The desire for electric hypercars is already dwindling. Rimac CEO Mate Rimac said this week that buyers at the high end of the market want to differentiate themselves as EVs go mainstream. They want combustion engines and an analog feel, not what the masses buy.
Mate noted during this week’s Financial Times Future of the Car Summit that a lot has changed since Rimac began developing the Nevera around 2017. While EV sales are slowing, consumers around the world have access to far more affordable options than they did a few years ago.
Gallery: 2023 Rimac Nevera First Drive Review
Governments have imposed strict regulations to spur EV adoption, and several automakers have already pledged to sell only EVs by a specific date. But some are open to altering those plans. Those forces are “pushing stuff on us that we don’t want,” and people are “a little bit repulsed by it,” Mate said, leading to a decline in demand for high-end EVs that's affecting his brand.
The Nevera hypercar is still for sale. The company has already delivered more than 50 cars to customers, but it had plans to produce 150 in total.
Falling demand and a shift in consumer trends mean that a Nevera successor might have some form of combustion power, Rimac suggests.

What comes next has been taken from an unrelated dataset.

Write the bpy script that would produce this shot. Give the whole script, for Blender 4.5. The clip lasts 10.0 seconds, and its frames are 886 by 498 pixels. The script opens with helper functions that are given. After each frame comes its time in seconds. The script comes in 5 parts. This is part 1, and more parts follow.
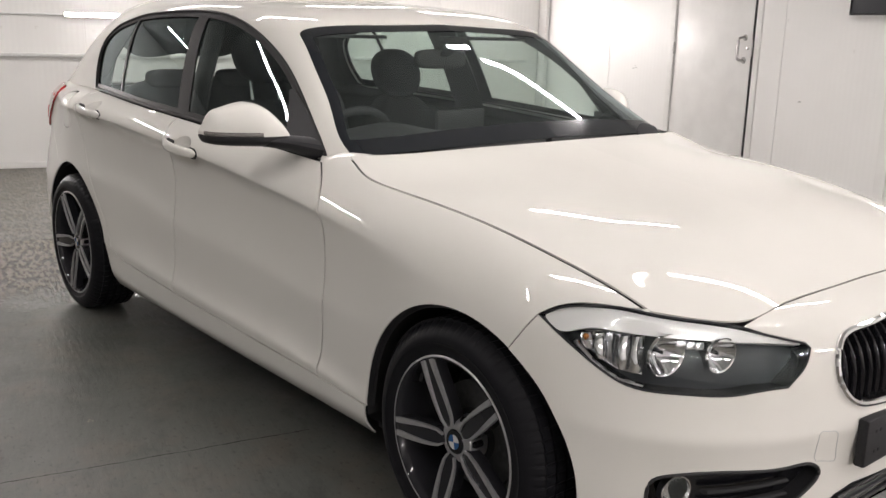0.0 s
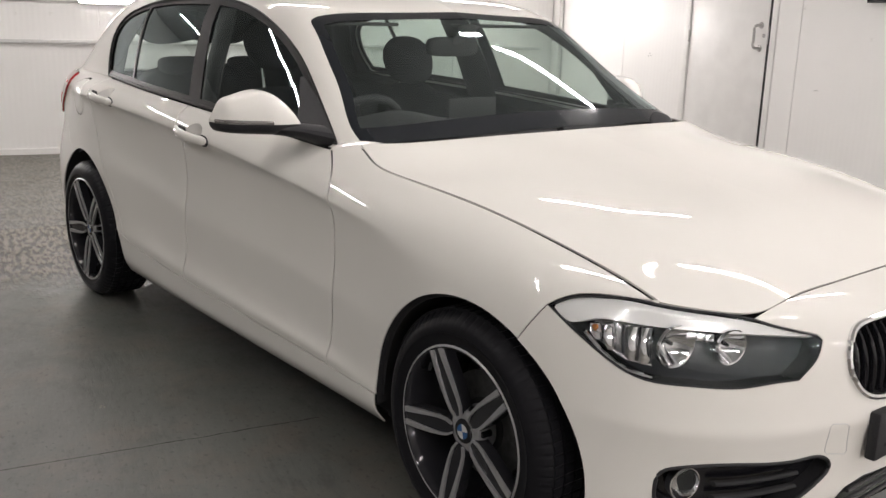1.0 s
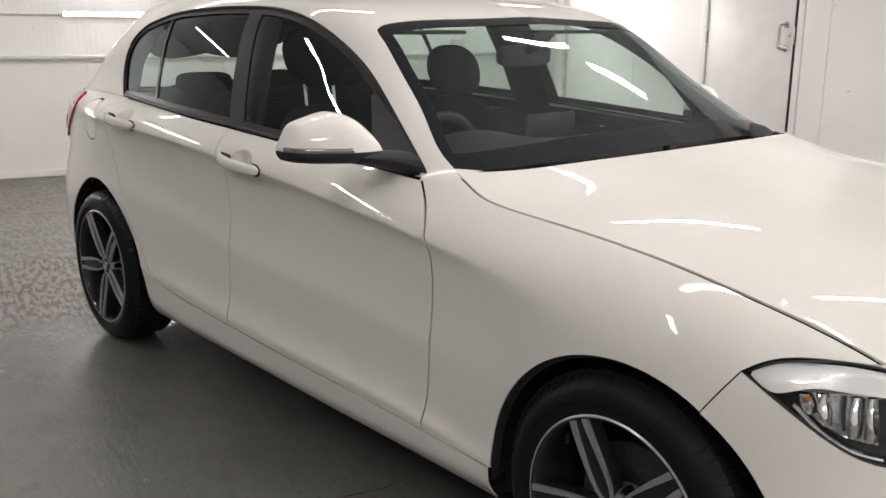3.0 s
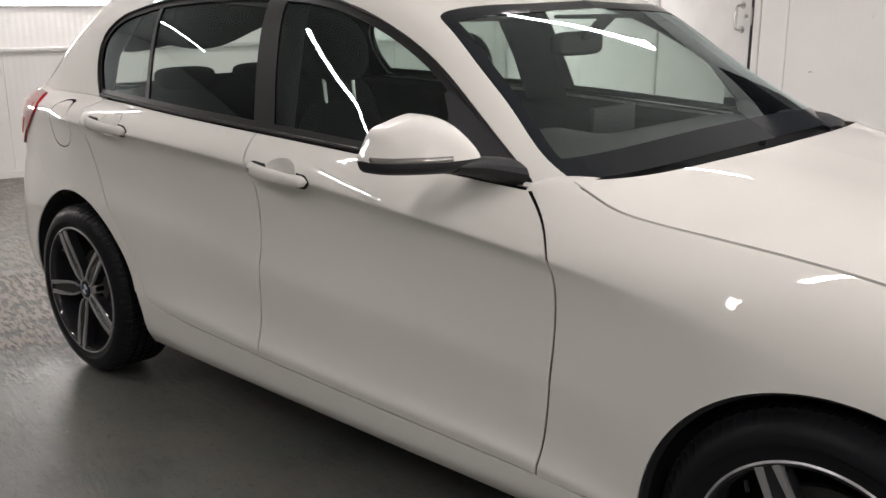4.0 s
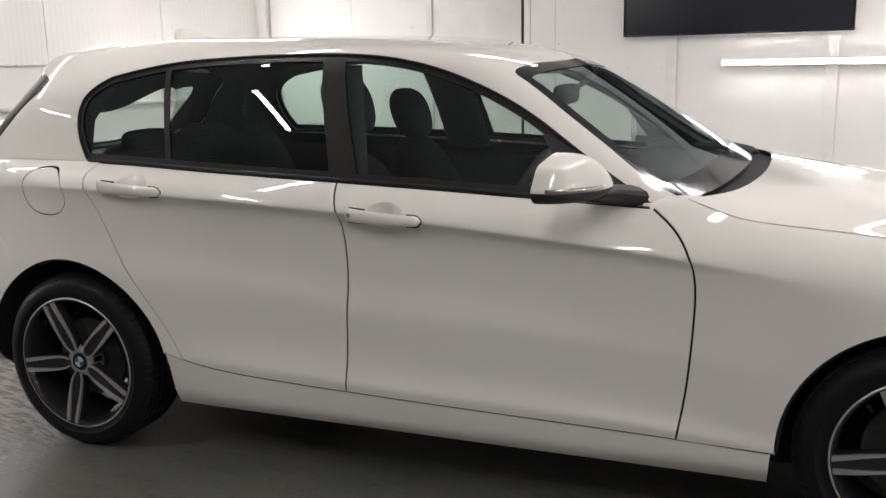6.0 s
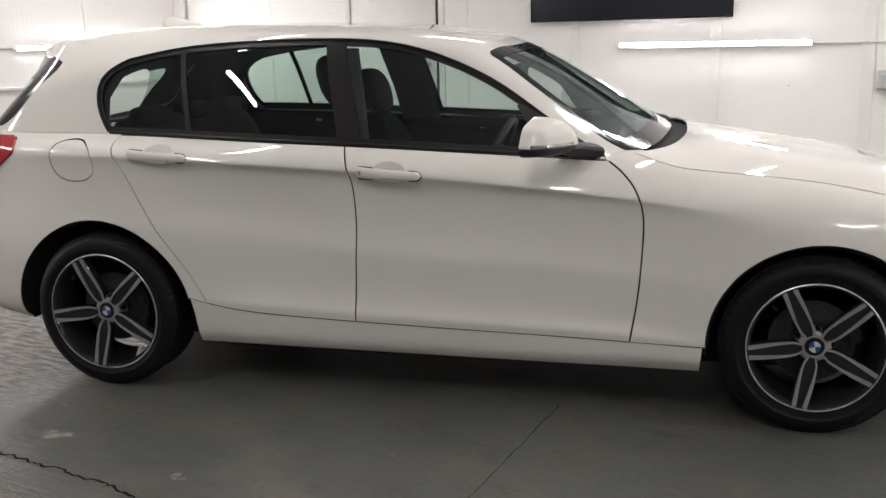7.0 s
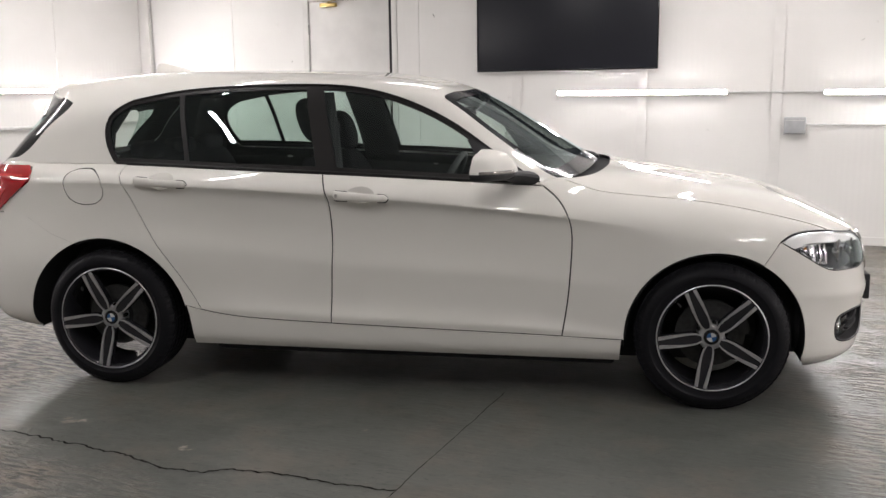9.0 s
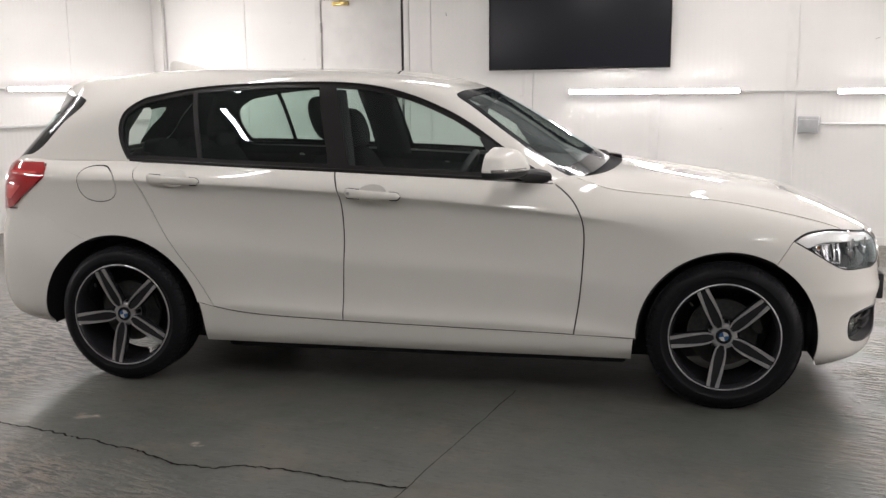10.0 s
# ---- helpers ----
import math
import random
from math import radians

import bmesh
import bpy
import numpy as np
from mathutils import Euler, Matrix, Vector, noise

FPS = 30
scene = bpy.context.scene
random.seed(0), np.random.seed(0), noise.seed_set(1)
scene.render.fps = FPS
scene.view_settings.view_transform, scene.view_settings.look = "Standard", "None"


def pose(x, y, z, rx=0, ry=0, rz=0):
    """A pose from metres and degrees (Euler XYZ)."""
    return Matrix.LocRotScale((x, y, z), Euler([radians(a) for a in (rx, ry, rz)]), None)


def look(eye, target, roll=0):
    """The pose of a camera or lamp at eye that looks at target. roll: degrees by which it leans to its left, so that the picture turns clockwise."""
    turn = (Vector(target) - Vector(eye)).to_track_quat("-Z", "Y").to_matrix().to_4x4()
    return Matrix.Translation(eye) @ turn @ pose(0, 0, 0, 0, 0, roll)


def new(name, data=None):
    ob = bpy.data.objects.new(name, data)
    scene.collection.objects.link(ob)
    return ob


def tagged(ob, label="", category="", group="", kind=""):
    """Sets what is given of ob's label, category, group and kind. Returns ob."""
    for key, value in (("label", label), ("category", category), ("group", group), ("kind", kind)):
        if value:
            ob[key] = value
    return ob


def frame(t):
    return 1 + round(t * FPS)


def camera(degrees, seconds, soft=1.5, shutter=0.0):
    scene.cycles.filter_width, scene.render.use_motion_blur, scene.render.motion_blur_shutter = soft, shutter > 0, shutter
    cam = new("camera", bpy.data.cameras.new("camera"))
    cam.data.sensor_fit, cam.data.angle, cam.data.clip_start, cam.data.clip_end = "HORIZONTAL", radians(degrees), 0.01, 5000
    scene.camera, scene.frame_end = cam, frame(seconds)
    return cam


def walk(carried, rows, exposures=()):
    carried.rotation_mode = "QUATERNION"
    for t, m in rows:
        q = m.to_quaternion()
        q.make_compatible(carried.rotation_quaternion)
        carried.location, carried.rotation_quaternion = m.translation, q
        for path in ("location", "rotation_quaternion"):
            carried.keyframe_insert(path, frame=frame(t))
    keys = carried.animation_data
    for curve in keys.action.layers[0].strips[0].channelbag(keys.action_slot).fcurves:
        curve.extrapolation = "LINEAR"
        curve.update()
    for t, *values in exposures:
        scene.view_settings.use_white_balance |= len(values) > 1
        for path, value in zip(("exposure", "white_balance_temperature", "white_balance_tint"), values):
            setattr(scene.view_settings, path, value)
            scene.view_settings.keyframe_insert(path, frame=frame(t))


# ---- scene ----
import functools

from mathutils.geometry import delaunay_2d_cdt

cam = camera(51.1, 10.0)
PATH = [
    (0, (4.756, -1.228, 1.325), (3.024, -0.342, 0.862), 1.5),
    (0.5, (4.753, -1.224, 1.327), (3.021, -0.348, 0.848), 1.6),
    (1, (4.753, -1.216, 1.328), (3.014, -0.358, 0.838), 1.6),
    (1.5, (4.748, -1.205, 1.333), (2.996, -0.375, 0.839), 1.4),
    (2, (4.663, -1.21, 1.334), (2.903, -0.383, 0.867), 0.7),
    (2.5, (4.443, -1.286, 1.335), (2.699, -0.43, 0.862), -0.1),
    (3, (4.234, -1.355, 1.324), (2.52, -0.442, 0.846), 0.4),
    (3.2, (4.112, -1.361, 1.305), (2.394, -0.443, 0.845), 0.0),
    (4.3, (3.603, -1.762, 1.338), (2.082, -0.563, 0.835), -0.3),
    (4.5, (3.552, -1.871, 1.343), (2.076, -0.607, 0.869), -0.4),
    (5, (3.375, -2.110, 1.345), (1.984, -0.744, 0.869), -1.3),
    (5.2, (3.304, -2.208, 1.350), (1.972, -0.801, 0.853), -1.9),
    (6.3, (3.074, -2.932, 1.342), (2.030, -1.270, 0.958), -0.9),
    (6.5, (3.094, -3.092, 1.347), (2.083, -1.422, 0.913), -1.3),
    (7, (3.09, -3.434, 1.352), (2.207, -1.694, 0.913), -1.2),
    (7.5, (3.134, -3.71, 1.359), (2.323, -1.924, 0.968), -0.8),
    (8, (3.268, -3.912, 1.354), (2.448, -2.13, 0.968), -0.4),
    (8.5, (3.308, -4.019, 1.353), (2.571, -2.19, 1.016), -0.6),
    (9, (3.322, -4.054, 1.345), (2.536, -2.247, 1.002), -0.7),
    (9.5, (3.316, -4.056, 1.34), (2.509, -2.259, 0.995), -0.6),
    (10, (3.319, -4.057, 1.341), (2.512, -2.26, 0.996), -0.6),
]
walk(cam, [(t, look(eye, target, roll)) for t, eye, target, roll in PATH], [(0, 0.18, 6500, 10), (3.2, 0.18, 6480, 10), (4.5, 0.12, 6460, 10), (6.5, 0.18, 6410, 10), (8, 0.21, 6400, 10), (10, 0.22, 6400, 10)])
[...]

"Rimac isn’t exclusively electric; it’s doing whatever is most exciting at the time,” he said.
A pure EV won’t cut it, but a potent hybrid might, which might be one reason the Bugatti Chiron successor is getting that wild V-16 hybrid engine. Mate revealed in 2022 that two years before merging with Bugatti, Rimac had already started developing a combustion engine. The writing was on the wall.